Re: dye laser details

From: Howard Shapiro (hms@shapirolab.com)
Date: Sun Jan 20 2002 - 11:20:41 EST


Rachel Gerstein wrote-

>Could someone explain how the tuneable part of the dye laser works ? What is
>being altered such that different wavelengths result ?

To make a usable laser, one puts mirrors around a medium in which
stimulated emission is occurring.  The rear mirror, often called a "high
reflector", is very highly reflective at the lasing wavelength(s); the
front  mirror is also, as mirrors go, highly reflective, but lets a small
fraction of the light at the lasing wavelengths pass through, and is thus
usually called an "output coupler".

In a lasing medium such as ionized argon, there are only a certain number
of fluorescence transitions at which lasing can occur; this explains the
discrete lines which can be obtained from an argon ion laser.  If the
mirrors are coated to be reflective across a broad spectral range, it is
possible to obtain simultaneous emission of several spectral lines in the
visible and/or ultraviolet (the "and" in the "and/or" here covers the cased
of a laser such as the Coherent Enterprise, which can be configured for
simultaneous UV and 488 nm output).

If one inserts a spectral dispersal element - the best known being a
Littrow prism - between the lasing medium and the high reflector, different
wavelengths of light will be diverted at different angles, and the range of
wavelengths that can strike the high reflector at the near-normal incidence
required for the reflected light to be directed back through the medium
(and then to the output coupler, back through the medium and the prism to
the high reflector, etc., maintaining laser action) is sharply restricted.
Thus, in an argon laser, the prism allows one laser line at a time to be
selected; which line it is depends on the angle at which the prism is set.

In some cases, even discrete laser lines "compete" with one another (for
example, competition between yellow and red lines in krypton lasers is
fairly noticeable) and it is necessary to use either a prism or mirrors
with reflectivity restricted to a narrow spectral range to get optimal
output of one of a number of competing lines.
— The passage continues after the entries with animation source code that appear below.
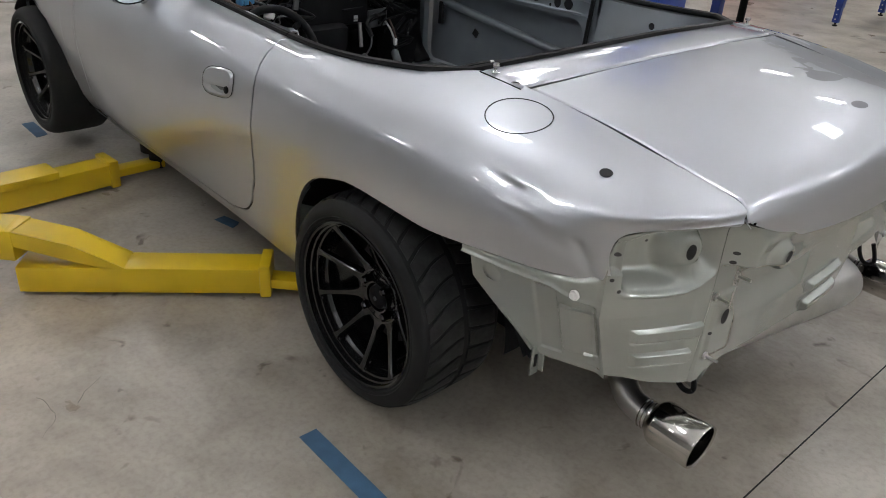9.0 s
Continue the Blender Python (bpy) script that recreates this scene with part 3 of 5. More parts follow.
def edge_x(y):
    """How far back the edge of wing or lid above the panel lies."""
    a = abs(y)
    if a < 0.50:
        return 0.784 - 0.082 * (a / 0.535) ** 3 - 0.022
    return float(np.interp(a, [0.50, 0.533, 0.58, 0.636, 0.683, 0.704, 0.715], [0.705, 0.700, 0.680, 0.644, 0.603, 0.570, 0.556]))


def panel_top(y):
    return lid_lip(y) - 0.002 if abs(y) < 0.4905 else lamp_top(y)


def rear_x(y, z):
    a = -abs(y)
    x = face_x(y)
    if a < -0.487:
        x -= 0.006 * min(max((0.50 - z) / 0.17, 0), 1)
        for z0, z1, yr in ((0.436, 0.464, -0.500), (0.374, 0.402, -0.517)):
            x += 0.012 * bump_box(a, z, -0.650, yr, z0, z1, 0.0045)
            x -= 0.0035 * math.exp(-((z - z0 + 0.006) / 0.0025) ** 2) * bump_box(a, 0, -0.650, yr, -1, 1, 0.006)
        # folded shelf with a sloping top, and the lamp bowl over it
        lipz = float(np.interp(a, [-0.70, -0.60, -0.56, -0.535, -0.50], [0.549, 0.543, 0.544, 0.553, 0.574]))
        t = z - lipz
        side = bump_box(a, 0, -0.672, -0.500, -1, 1, 0.022)
        if t < 0:
            x += 0.005 * side * smooth(1 + t / 0.007)
        else:
            x += side * (0.005 - 0.046 * smooth(t / 0.046) - 0.009 * smooth(t / 0.010))
        d = math.hypot(a + 0.548, (z - 0.622) * 0.9)
        x += 0.034 * smooth((0.056 - d) / 0.036) * side
        x -= 0.016 * bump_box(a, z, -0.708, -0.682, 0.60, 0.665, 0.016)
        x += 0.010 * bump_box(a, z - 0.5 * (a + 0.66), -0.672, -0.640, 0.645, 0.665, 0.012) * side
        top = lamp_top(y)
        w = smooth((z - top + 0.050) / 0.050)
        x += (edge_x(y) - x) * w * w
    else:
        low = float(np.interp(-a, [0, 0.124, 0.25, 0.30, 0.33, 0.385, 0.47], [0.600, 0.590, 0.566, 0.552, 0.544, 0.578, 0.586]))
        edge = smooth((0.492 + a) / 0.045)
        x += 0.046 * smooth((z - low) / 0.008) * edge
        x += 0.012 * smooth((z - 0.60) / 0.07) * edge
        x -= 0.020 * bump_box(a, z, -0.40, -0.16, 0.47, 0.56, 0.07)
        x += 0.005 * bump_box(y, z, -0.47, -0.395, 0.37, 0.52, 0.012)
        for z0 in (0.412, 0.360):
            s = z - 0.10 * (y + 0.01)
            x += 0.014 * bump_box(y, s, -0.085, 0.060, z0, z0 + 0.022, 0.008)
        d = math.hypot(a + 0.385, z - 0.612)
        x += 0.020 * smooth((0.034 - d) / 0.018)
        top = panel_top(y)
        w = smooth((z - top + 0.03) / 0.03)
        x += (edge_x(y) - x) * w * w
    return x


def rear_block(y0, y1, ny, z_of_top, nz):
    rows = []
    for y in span(y0, y1, ny):
        zb, zt = rear_bottom(y), z_of_top(y)
        rows.append([(rear_x(y, zb + (zt - zb) * w), y - math.copysign(0.32 * max(0.50 - (zb + (zt - zb) * w), 0) * max(abs(y) - 0.49, 0) / 0.2, y), zb + (zt - zb) * w) for w in span(0, 1, nz)])
    return rows


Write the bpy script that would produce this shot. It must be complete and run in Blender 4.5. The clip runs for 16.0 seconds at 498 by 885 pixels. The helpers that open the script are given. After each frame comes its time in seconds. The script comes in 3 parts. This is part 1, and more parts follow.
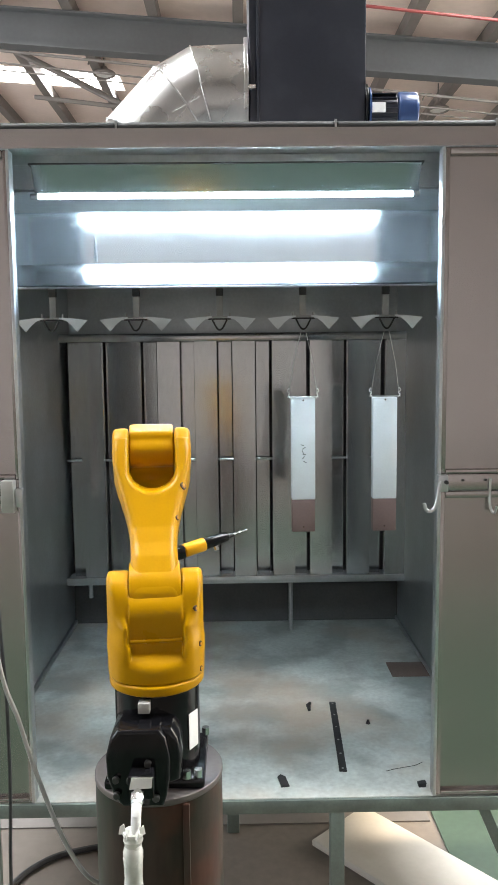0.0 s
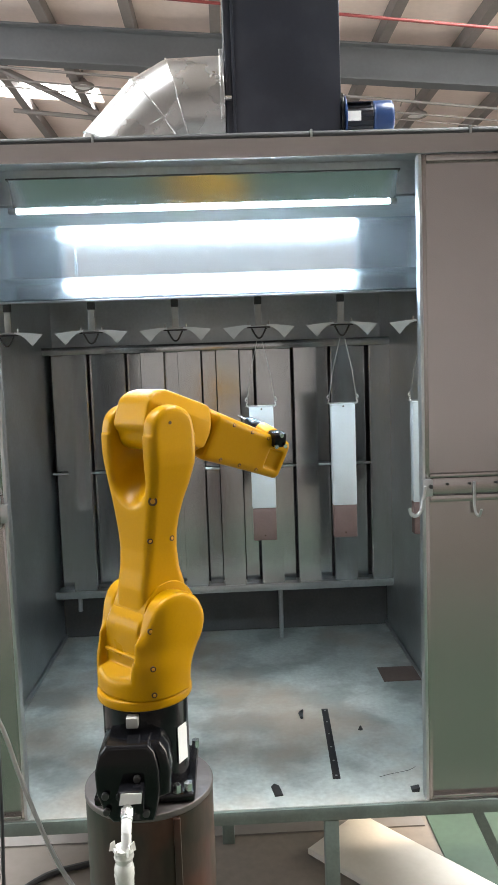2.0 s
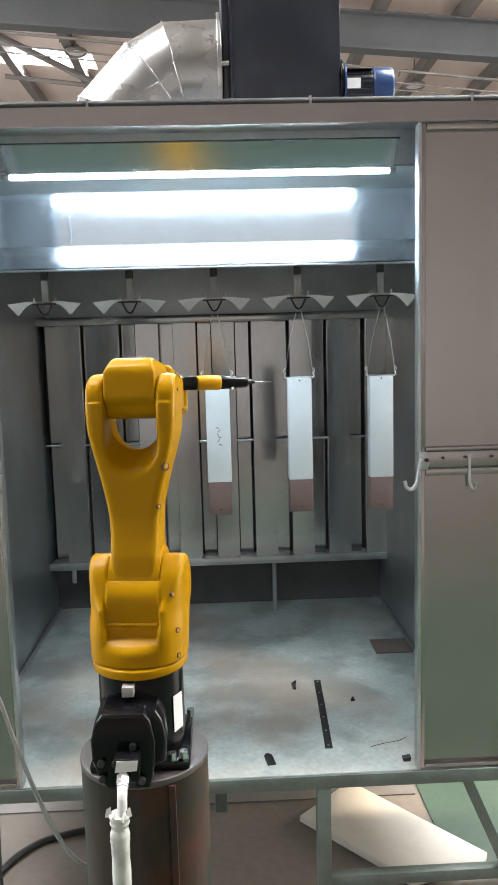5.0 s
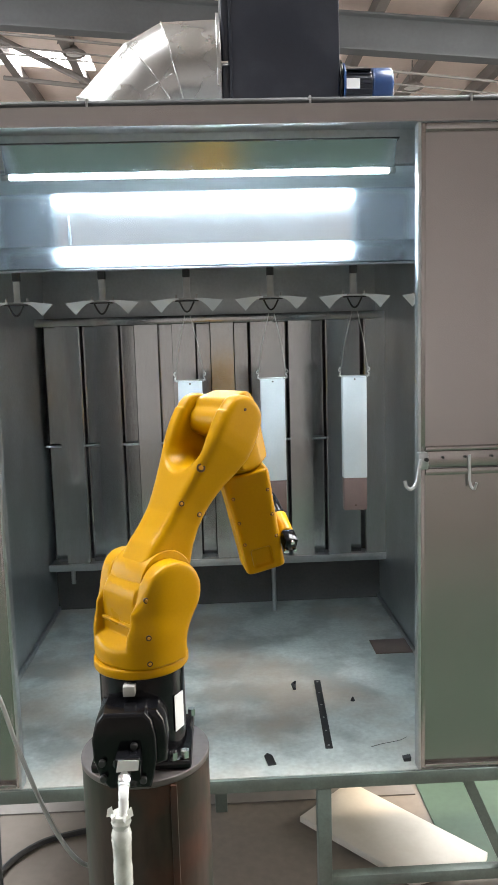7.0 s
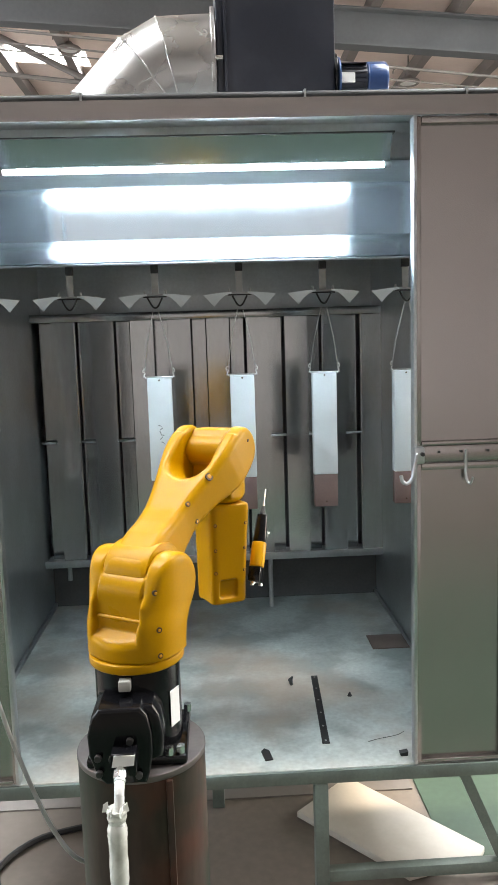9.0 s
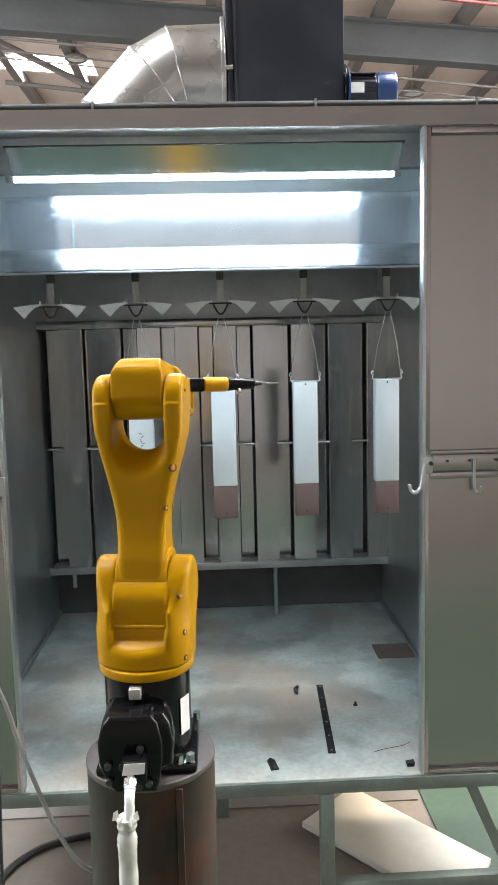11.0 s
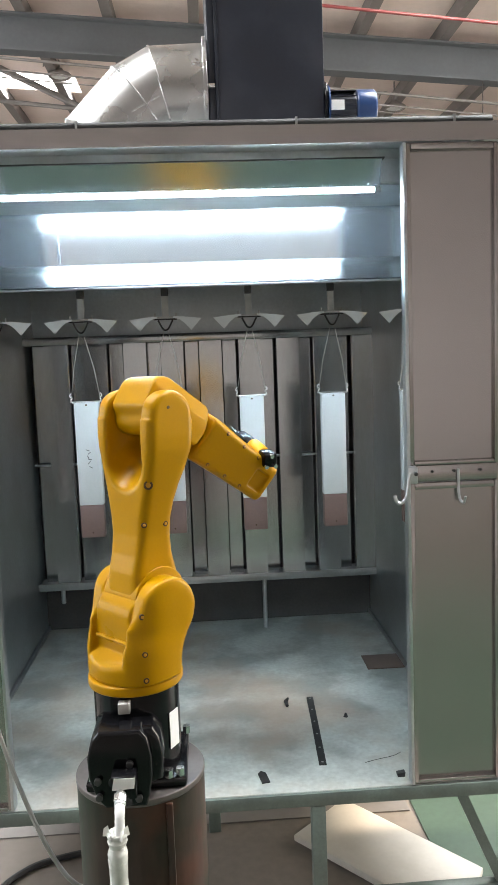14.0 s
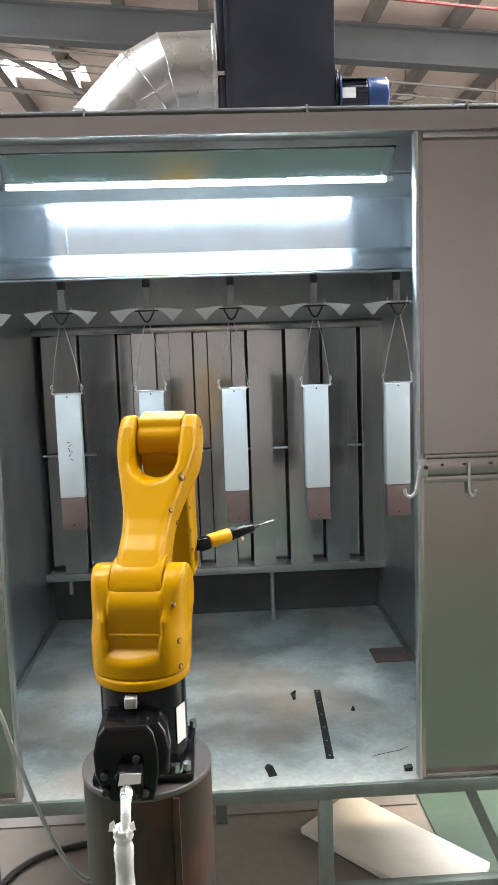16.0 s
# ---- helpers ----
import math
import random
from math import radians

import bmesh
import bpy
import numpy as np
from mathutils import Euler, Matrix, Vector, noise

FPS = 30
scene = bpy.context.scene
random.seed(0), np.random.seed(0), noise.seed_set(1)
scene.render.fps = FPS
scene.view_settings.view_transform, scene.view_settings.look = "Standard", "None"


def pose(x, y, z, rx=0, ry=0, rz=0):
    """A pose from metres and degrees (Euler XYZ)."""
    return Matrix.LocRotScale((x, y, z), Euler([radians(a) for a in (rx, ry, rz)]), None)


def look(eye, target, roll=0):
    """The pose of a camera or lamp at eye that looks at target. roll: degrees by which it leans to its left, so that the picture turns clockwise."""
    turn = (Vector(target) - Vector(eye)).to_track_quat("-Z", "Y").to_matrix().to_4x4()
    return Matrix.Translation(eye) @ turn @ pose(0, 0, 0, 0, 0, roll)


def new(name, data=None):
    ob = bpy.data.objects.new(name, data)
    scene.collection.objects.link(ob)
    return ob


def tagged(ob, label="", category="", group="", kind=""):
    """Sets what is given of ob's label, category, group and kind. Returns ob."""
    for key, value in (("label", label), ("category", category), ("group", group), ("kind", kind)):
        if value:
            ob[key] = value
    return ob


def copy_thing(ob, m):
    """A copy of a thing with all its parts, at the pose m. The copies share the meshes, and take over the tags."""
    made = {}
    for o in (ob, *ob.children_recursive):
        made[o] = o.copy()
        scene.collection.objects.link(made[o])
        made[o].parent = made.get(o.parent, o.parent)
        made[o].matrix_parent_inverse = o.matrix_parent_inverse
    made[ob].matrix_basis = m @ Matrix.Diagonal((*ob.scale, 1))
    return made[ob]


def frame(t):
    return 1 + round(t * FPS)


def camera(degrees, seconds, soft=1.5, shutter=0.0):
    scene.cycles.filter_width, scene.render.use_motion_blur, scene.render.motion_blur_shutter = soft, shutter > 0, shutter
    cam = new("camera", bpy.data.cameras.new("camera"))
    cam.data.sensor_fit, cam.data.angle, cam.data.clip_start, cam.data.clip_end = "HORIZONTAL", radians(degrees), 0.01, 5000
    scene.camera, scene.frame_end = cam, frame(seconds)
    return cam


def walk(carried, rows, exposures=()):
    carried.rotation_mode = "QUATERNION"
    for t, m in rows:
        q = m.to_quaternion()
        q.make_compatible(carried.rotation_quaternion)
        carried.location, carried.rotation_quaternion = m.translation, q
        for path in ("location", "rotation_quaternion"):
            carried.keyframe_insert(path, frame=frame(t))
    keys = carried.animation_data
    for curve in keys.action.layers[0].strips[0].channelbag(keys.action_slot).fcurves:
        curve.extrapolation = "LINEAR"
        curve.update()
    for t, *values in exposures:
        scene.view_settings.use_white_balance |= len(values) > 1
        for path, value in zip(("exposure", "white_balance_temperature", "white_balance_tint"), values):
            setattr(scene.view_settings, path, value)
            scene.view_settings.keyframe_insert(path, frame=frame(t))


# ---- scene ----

In dye laser, the lasing medium is a fluorescent organic dye.  The
fluorescence emission spectrum of a dye is broad, because the polyatomic
structure allows some of the excitation energy to be lost by one or more of
many possible nonradiative transitions before fluorescence emission occurs.
Laser action can occur across a fairly broad region of the emission
spectrum, but the different wavelengths are effectively competing with one
another.  In order to get practical amounts of light out of the system, it
is necessary to restrict the output wavelength to a much narrower range;
this is accomplished using a Littrow prism almost exactly as one would be
used in an ion laser.  However, since the dye emission spectrum is
continuous, one gets a continuously tunable laser output from the dye
laser, whereas, with the ion laser,  laser action occurs only at the
discrete lines characteristic of the gas medium.